By Jacqueline Tualla, Reporter, JacquelineTualla@kionrightnow.com
Published On: Sep 02 2014 06:49:51 PM CDT
Updated On: Sep 03 2014 11:22:55 AM CDT

Drought forces vineyards to harvest grapes early

SOLEDAD, Calif. -

Vineyards across California haven't seen such little rain in decades. There was concern the grape harvest would be threatened by the drought. Central Coast wineries said Tuesday they've had to harvest early this year because of the lack of rain.

Wineries said although they have had to harvest weeks ahead of schedule, the harvest is looking pretty good. There have not been any major impacts, at least not yet.

On Tuesday, the first bin of pinot noir grapes of the season made their way through the tank that processes them at Hahn Winery in Soledad.

The grapes are lightly crushed, de-stemmed, then fermented.
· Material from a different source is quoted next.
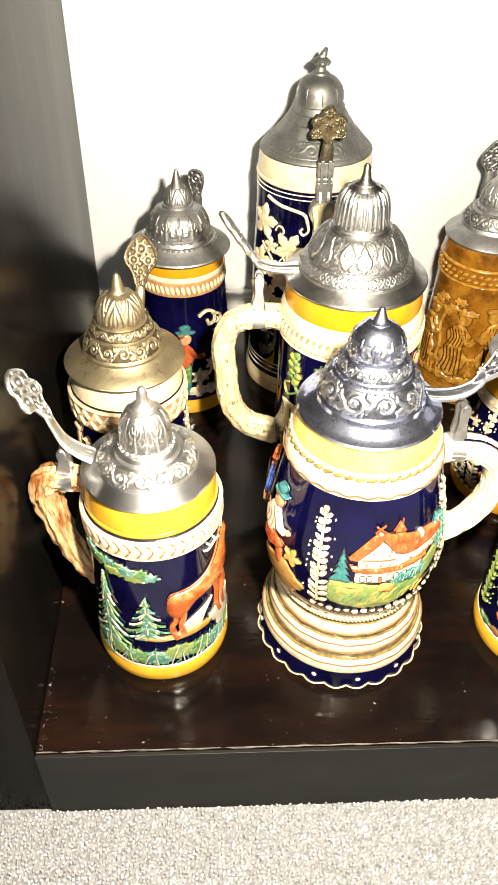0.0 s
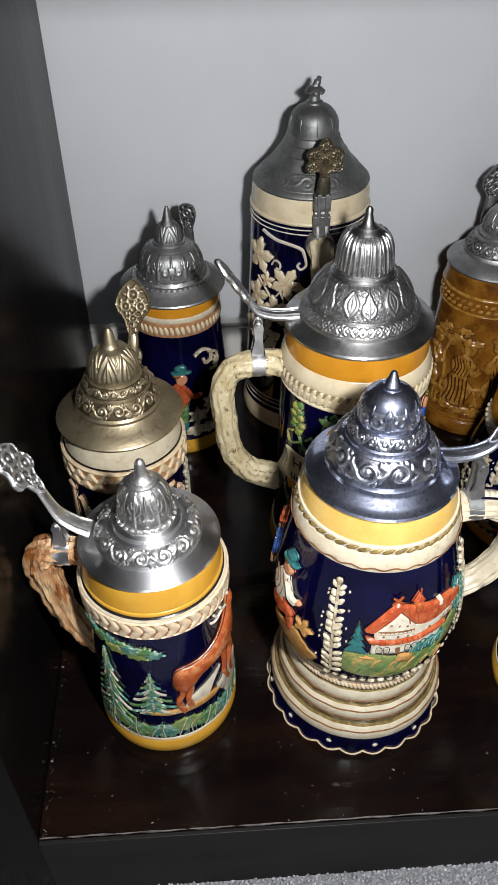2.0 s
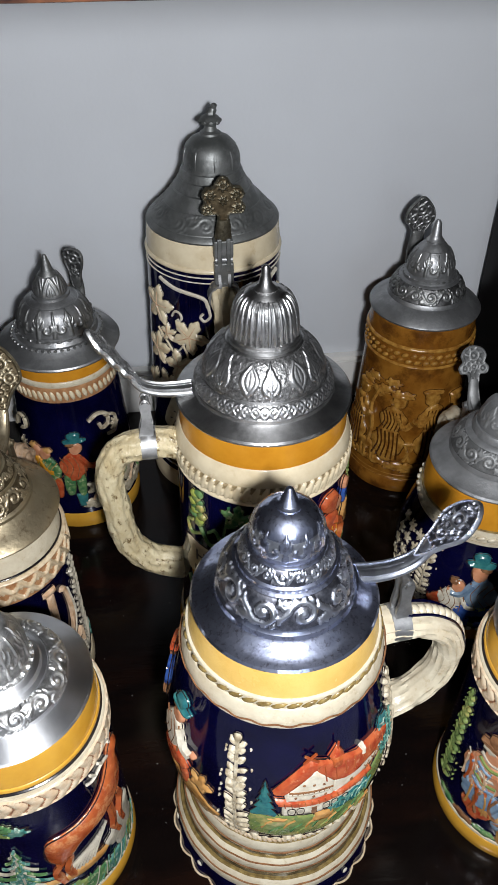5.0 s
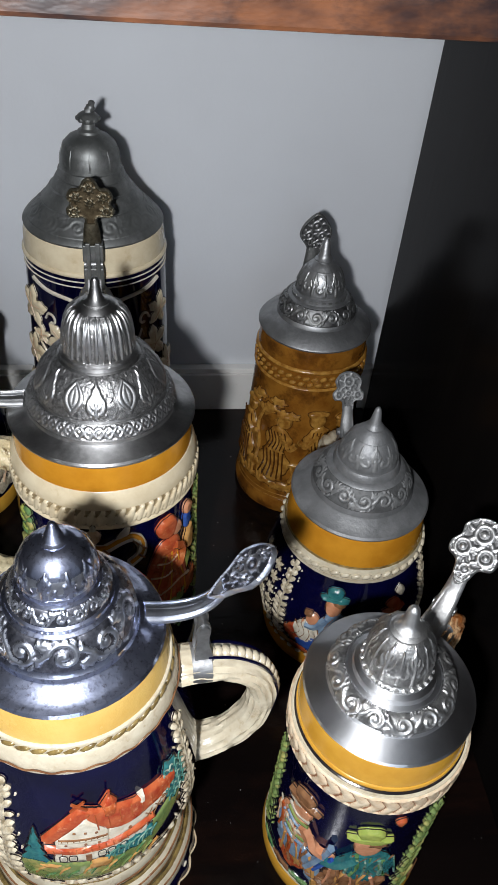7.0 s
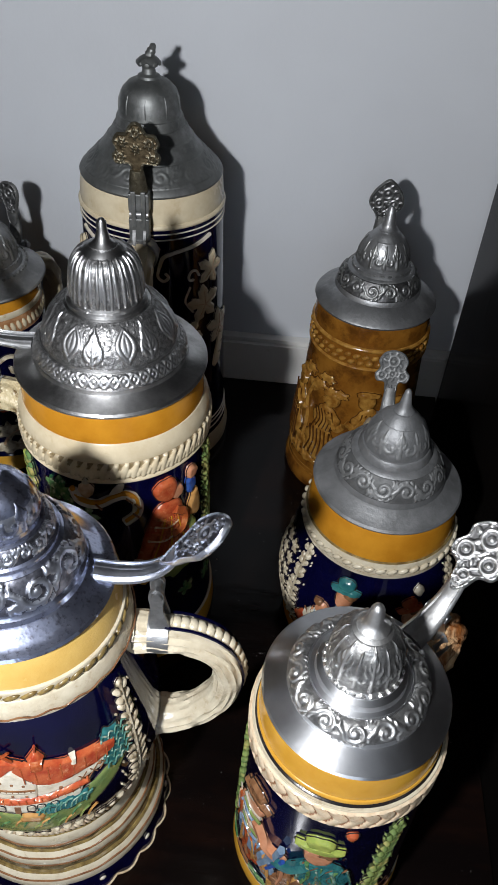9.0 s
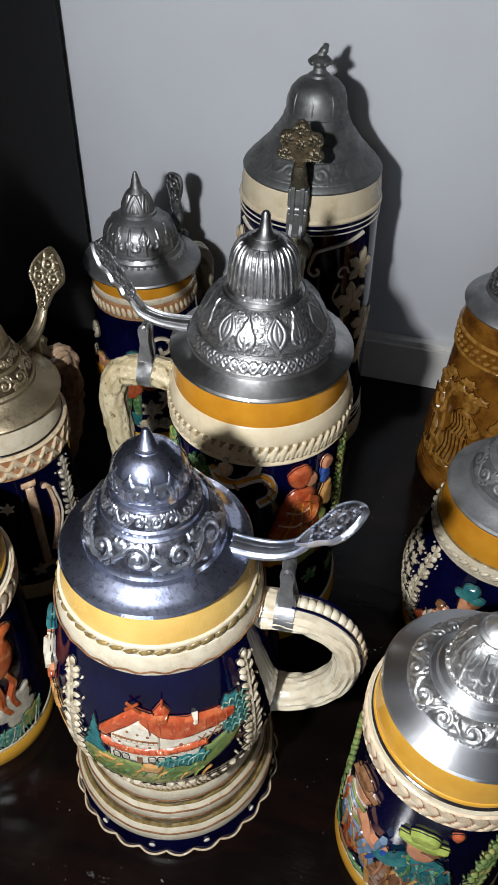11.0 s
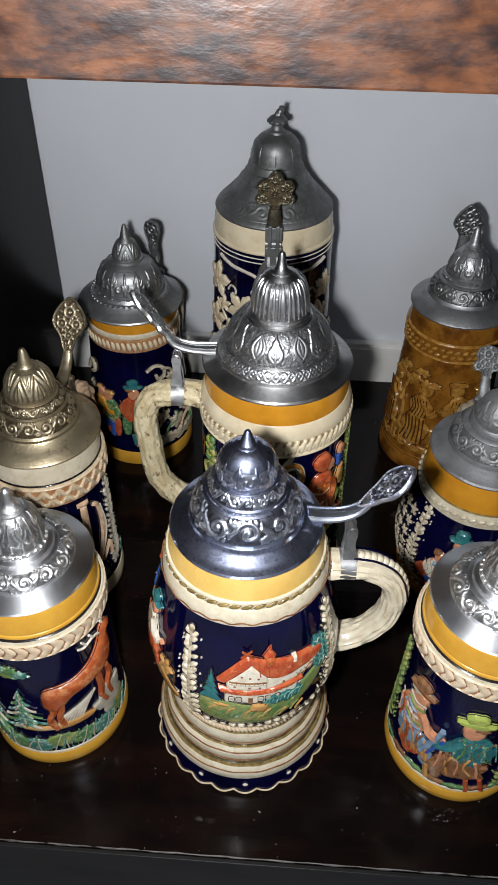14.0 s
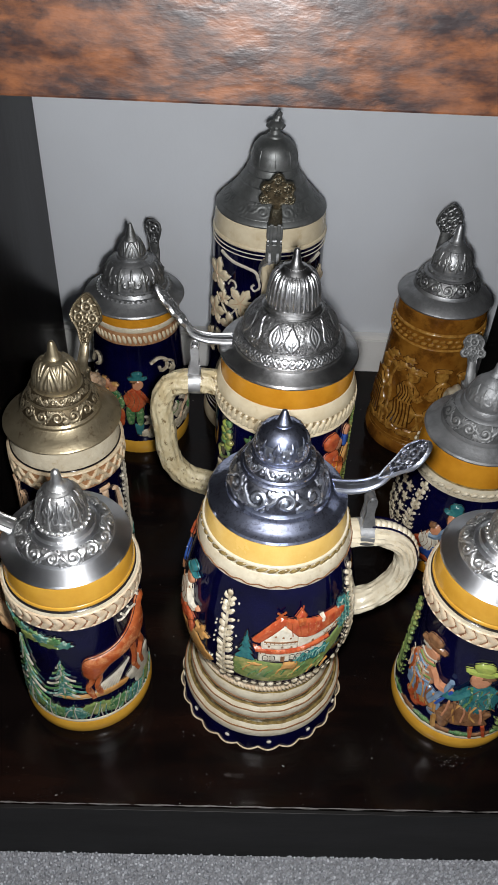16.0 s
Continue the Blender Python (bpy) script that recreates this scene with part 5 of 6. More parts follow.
d.several("meadow_grass", [(d.line([(-14 + 3.4 * k, -12 + 4 * math.sin(k * 1.9)), (-12 + 3.4 * k, -7 + 4 * math.sin(k * 1.9)), (-9 + 3.4 * k, -4 + 4 * math.sin(k * 1.9))], -96, Z - 4, 0.6, 1.0), (MOSS, TAN, GREEN)[k % 3]) for k in range(17)], "grass strokes in relief")
d.several("path", [(d.geo(blob(12, 9, 4, 0.12, 0, 0, 2), -78, Z - 5, thick=1.8), TAN), (d.geo(blob(14, 4, 4, 0.1, 0, 0, 4), -99, Z - 3, thick=1.7), TAN)], "tan path and fence in relief")
for k in range(22):
    d.shape("pebble", blob(5.2, 4, 4, 0.1, -40 + 5.4 * k, 1.2 * math.sin(2.1 * k), k, 14), WASHED, -80, Z - 31, thick=1.6, soft=1.2)
d.figure(-163, 104, 52, BLUEGREEN, WHITE, RED, 1, True)
d.shape("wheat_sheaf", maple(17), TAN, -139, 112, "tan wheat sheaf in relief", thick=2.0)
d.shape("hillside", blob(40, 30, 5, 0.1, 0, 0, 8), TAN, -150, 90, "tan ground in relief", thick=1.2)
d.figure(163, 104, 50, RED, BLUE, BROWN, -1, True)

# --- large hop stein with the fluted bell lid
T = 180
root = stein(94, 550, T, "large cobalt stein with hop leaves, banner and fluted pewter lid")
prof = [(56.0, 16), (54.6, 30), (53.2, 70), (52.4, 120), (52.0, 166)]
body_part(root, [(30, 14), *prof, (30, 167)], COBALT, "cobalt blue glazed body", seg=128)
d = Deco(root, prof, T)
band(root, "base_ring", 57.6, 0, 17, YELLOW, "honey yellow base ring", 1.0, r1=56.4)
band(root, "white_line", 56.4, 17, 20, IVORY, "", 0.3)
band(root, "lower_lip", 52.6, 163.6, 166.8, CREAM, "cream moulded lip", 0.6)
band(root, "ring_ground", 51.8, 166.8, 178, WASH, "brown-washed moulded ring", 0.2)
cast_band(root, "knotted_ring", [(52.1, 166.8), (52.3, 172.3), (52.1, 178)], 62, knots, (CREAM, WASH), "cream knotted cord ring", 1.4, 12, 16, 0.25)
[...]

The process is happening at least two weeks earlier for local wineries, because the drought brought an early spring.

"We did not have heavy rain last year and not much rain at all over the spring and summer, so we're looking at a lot of that resulting in early ripening, a little faster ripening, more concentration of flavors and aromas," said Greg Freeman, winemaker.

Freeman said he has not seen such an early harvest in the 12 years he's been at Hahn.
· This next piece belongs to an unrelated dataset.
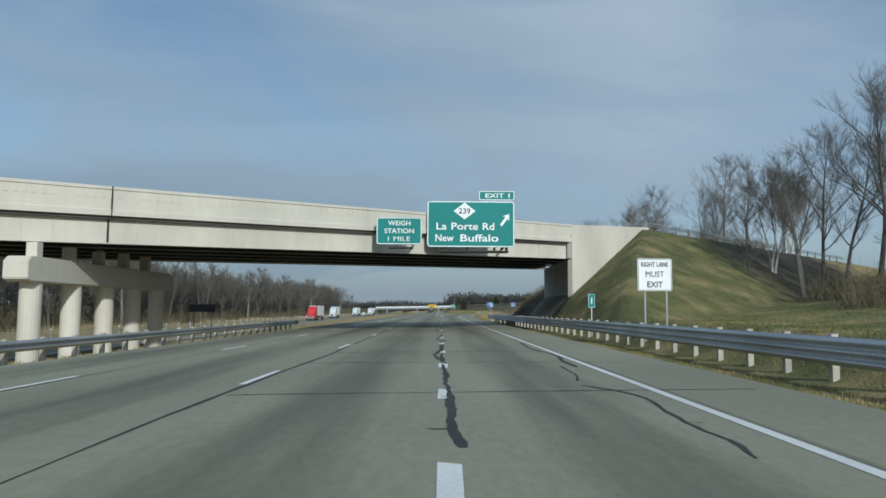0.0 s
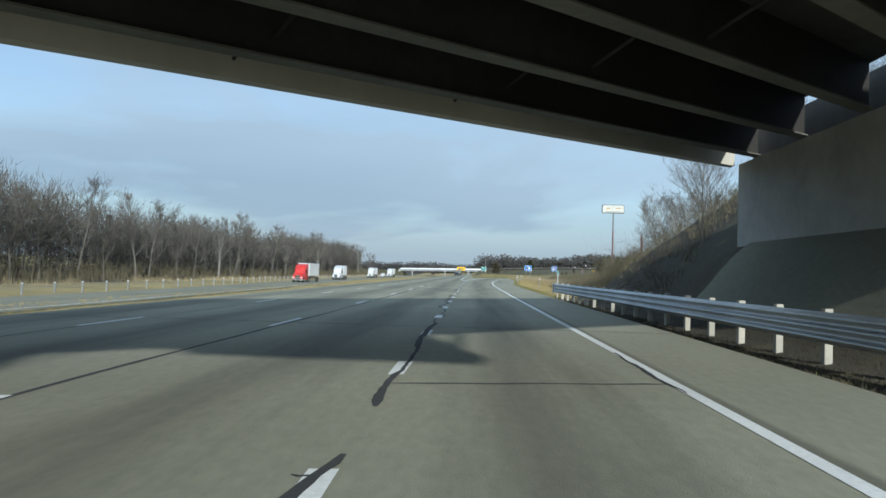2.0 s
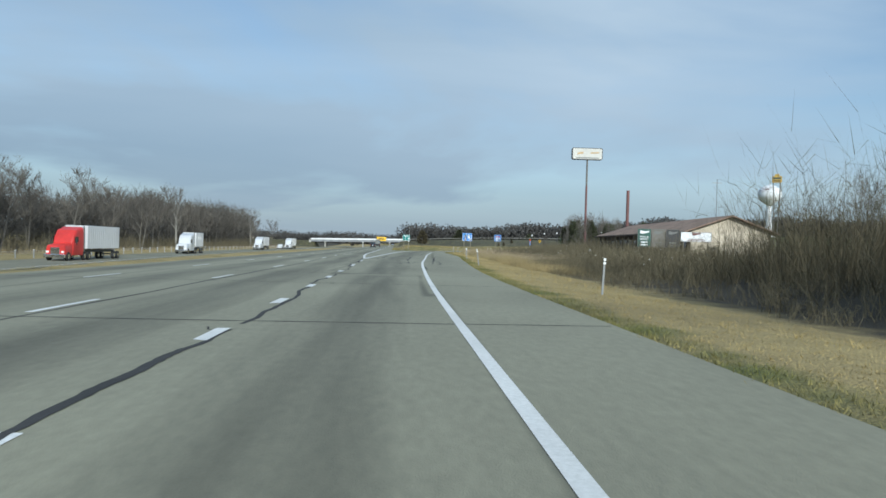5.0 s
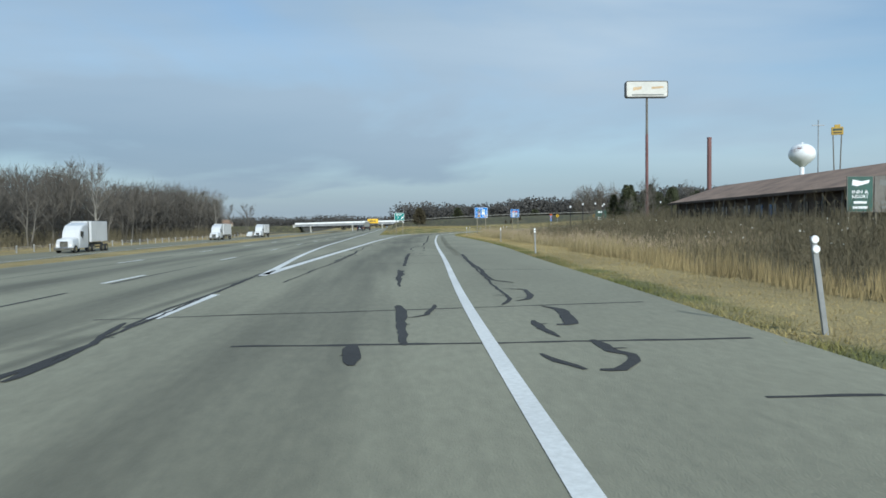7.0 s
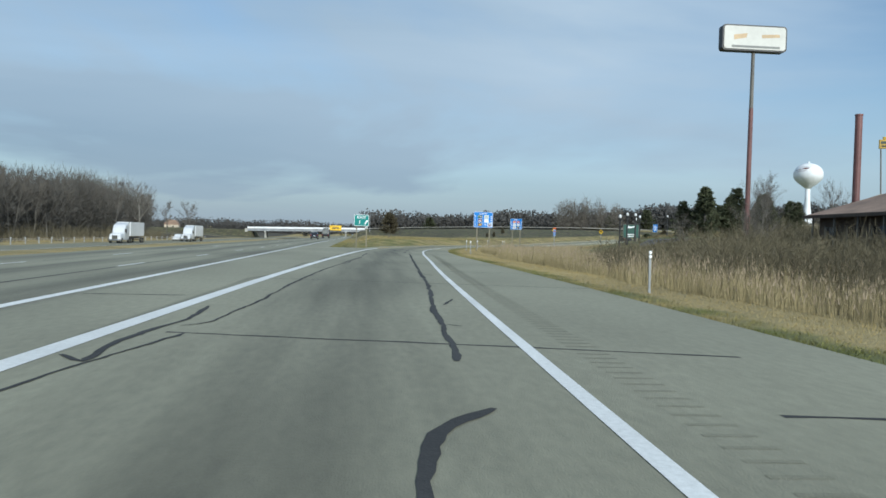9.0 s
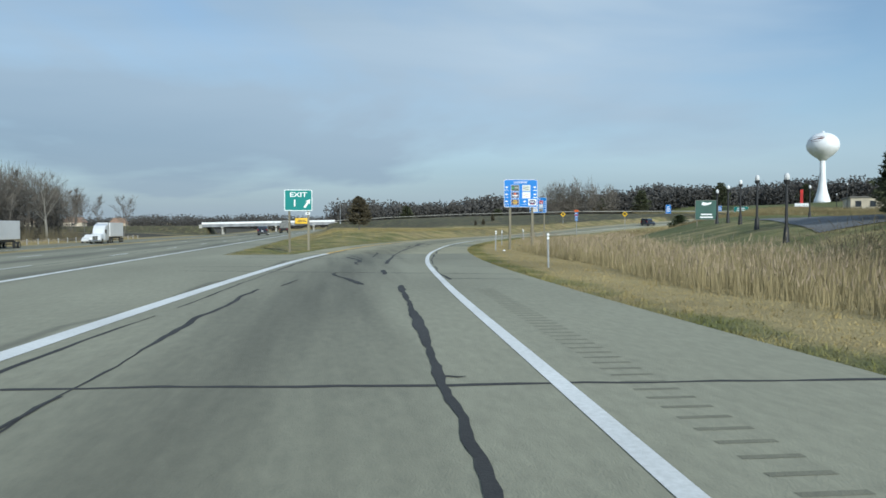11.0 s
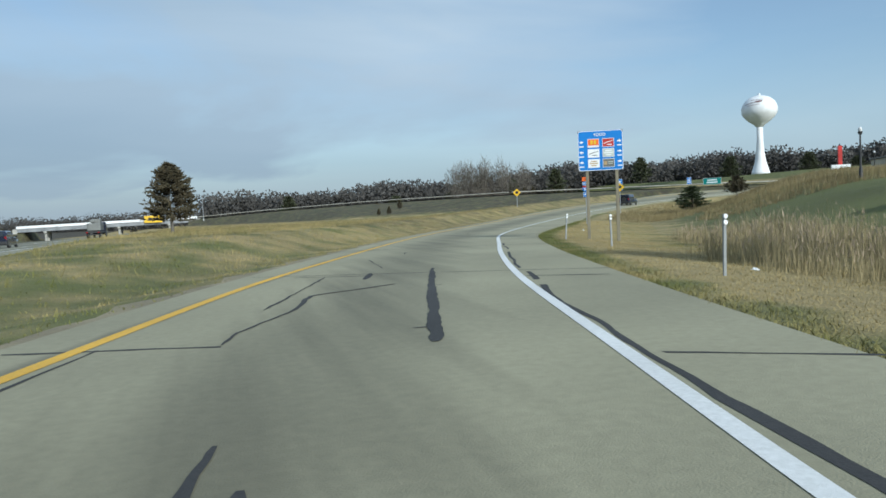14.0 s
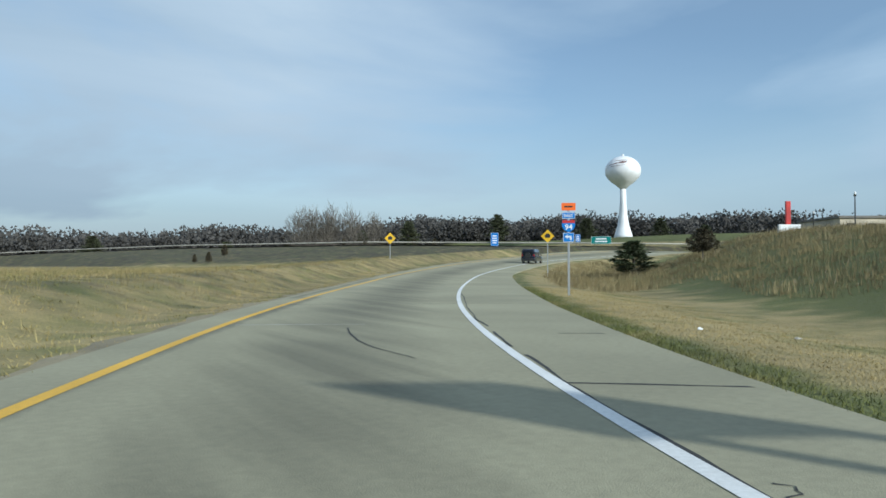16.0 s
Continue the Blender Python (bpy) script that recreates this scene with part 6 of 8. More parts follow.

Despite the unusual schedule and early bud break, he said the signature grape is of exceptional quality this year. It was enough for the staff to celebrate one of the most important days of the year with champagne.

It's a relief for David Tonus, director of hospitality at Hahn Winery, who was worried 2014 would throw the industry a curve. But to his delight and surprise, the weather has been consistent.

"We haven't had any big spikes in heat. We've had a very constant, warm summer with the cool ocean breezes, so when you have that cycle the grapes love it. They don't like low lows, high highs," Tonus said.

While the record drought doesn't seem to pose any major problems this year, the hope is that doesn't change next year.

"At the moment, the drought is working in our favor," Freeman said.

Vineyards have had to really rely on drip irrigation to keep their crops going.

The harvest season is expected to end around the first week of November.